═════ Source data ═════

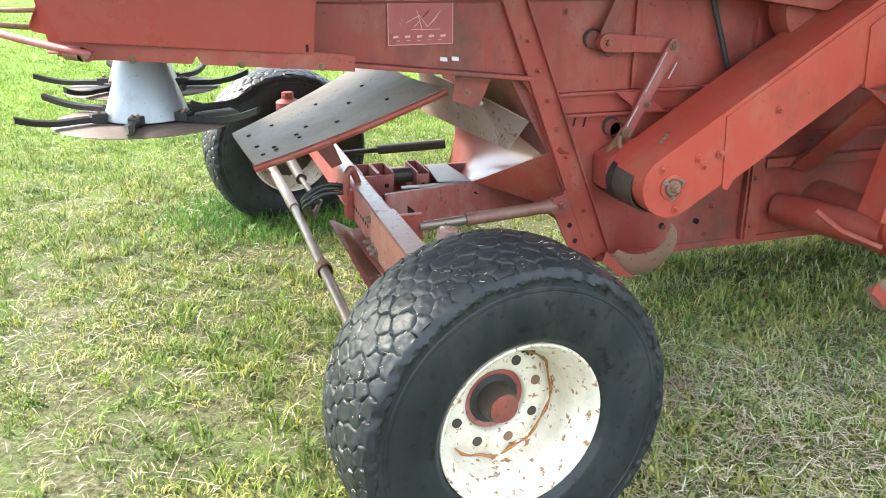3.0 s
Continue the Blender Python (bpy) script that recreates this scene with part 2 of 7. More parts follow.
SCRATCHED = flaked_band("scratched_black_band", (0.52, 0.80), 30.0, (0.20, 0.26, 0.27), ((0.022, 0.040, 0.040), (0.050, 0.075, 0.076)))
FLAKED = flaked_band("flaking_black_band", (0.35, 0.60), 64.0, (0.52, 0.60, 0.64), ((0.020, 0.036, 0.039), (0.048, 0.074, 0.080)))
FLAKY_WHITE = flaked_band("flaking_white_border", (0.20, 0.44), 30.0, (0.66, 0.66, 0.66), ((0.10, 0.09, 0.09), (0.22, 0.15, 0.14)), 0.8)
PINK_EDGE = worn_paint("stripped_decal_edge", (0.40, 0.20, 0.18), (0.46, 0.28, 0.26), (0.24, 0.05, 0.04), rough=(0.4, 0.6), chips=(0.56, 0.64), fine=40.0)


def lens(name, colour):
    m, n, l, b = shader(name)
    l.new(mixed(n, l, noise_fac(n, l, 14.0, 3.0), colour, tuple(c * 0.75 for c in colour)), b.inputs["Base Color"])
    b.inputs["Roughness"].default_value = 0.28
    b.inputs["Coat Weight"].default_value = 0.2
    b.inputs["Subsurface Weight"].default_value = 0.12
    b.inputs["Subsurface Radius"].default_value = (0.02, 0.008, 0.003)
    return m


AMBER = lens("amber_plastic_lens", (0.62, 0.128, 0.004))
RED_LENS = lens("dark_red_plastic_lens", (0.17, 0.012, 0.022))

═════

◆ **The problem**: The data should be printed again unchanged; leave its pictures out.

◆ **Reply**:
3.0 s
Continue the Blender Python (bpy) script that recreates this scene with part 2 of 7. More parts follow.
SCRATCHED = flaked_band("scratched_black_band", (0.52, 0.80), 30.0, (0.20, 0.26, 0.27), ((0.022, 0.040, 0.040), (0.050, 0.075, 0.076)))
FLAKED = flaked_band("flaking_black_band", (0.35, 0.60), 64.0, (0.52, 0.60, 0.64), ((0.020, 0.036, 0.039), (0.048, 0.074, 0.080)))
FLAKY_WHITE = flaked_band("flaking_white_border", (0.20, 0.44), 30.0, (0.66, 0.66, 0.66), ((0.10, 0.09, 0.09), (0.22, 0.15, 0.14)), 0.8)
PINK_EDGE = worn_paint("stripped_decal_edge", (0.40, 0.20, 0.18), (0.46, 0.28, 0.26), (0.24, 0.05, 0.04), rough=(0.4, 0.6), chips=(0.56, 0.64), fine=40.0)


def lens(name, colour):
    m, n, l, b = shader(name)
    l.new(mixed(n, l, noise_fac(n, l, 14.0, 3.0), colour, tuple(c * 0.75 for c in colour)), b.inputs["Base Color"])
    b.inputs["Roughness"].default_value = 0.28
    b.inputs["Coat Weight"].default_value = 0.2
    b.inputs["Subsurface Weight"].default_value = 0.12
    b.inputs["Subsurface Radius"].default_value = (0.02, 0.008, 0.003)
    return m


AMBER = lens("amber_plastic_lens", (0.62, 0.128, 0.004))
RED_LENS = lens("dark_red_plastic_lens", (0.17, 0.012, 0.022))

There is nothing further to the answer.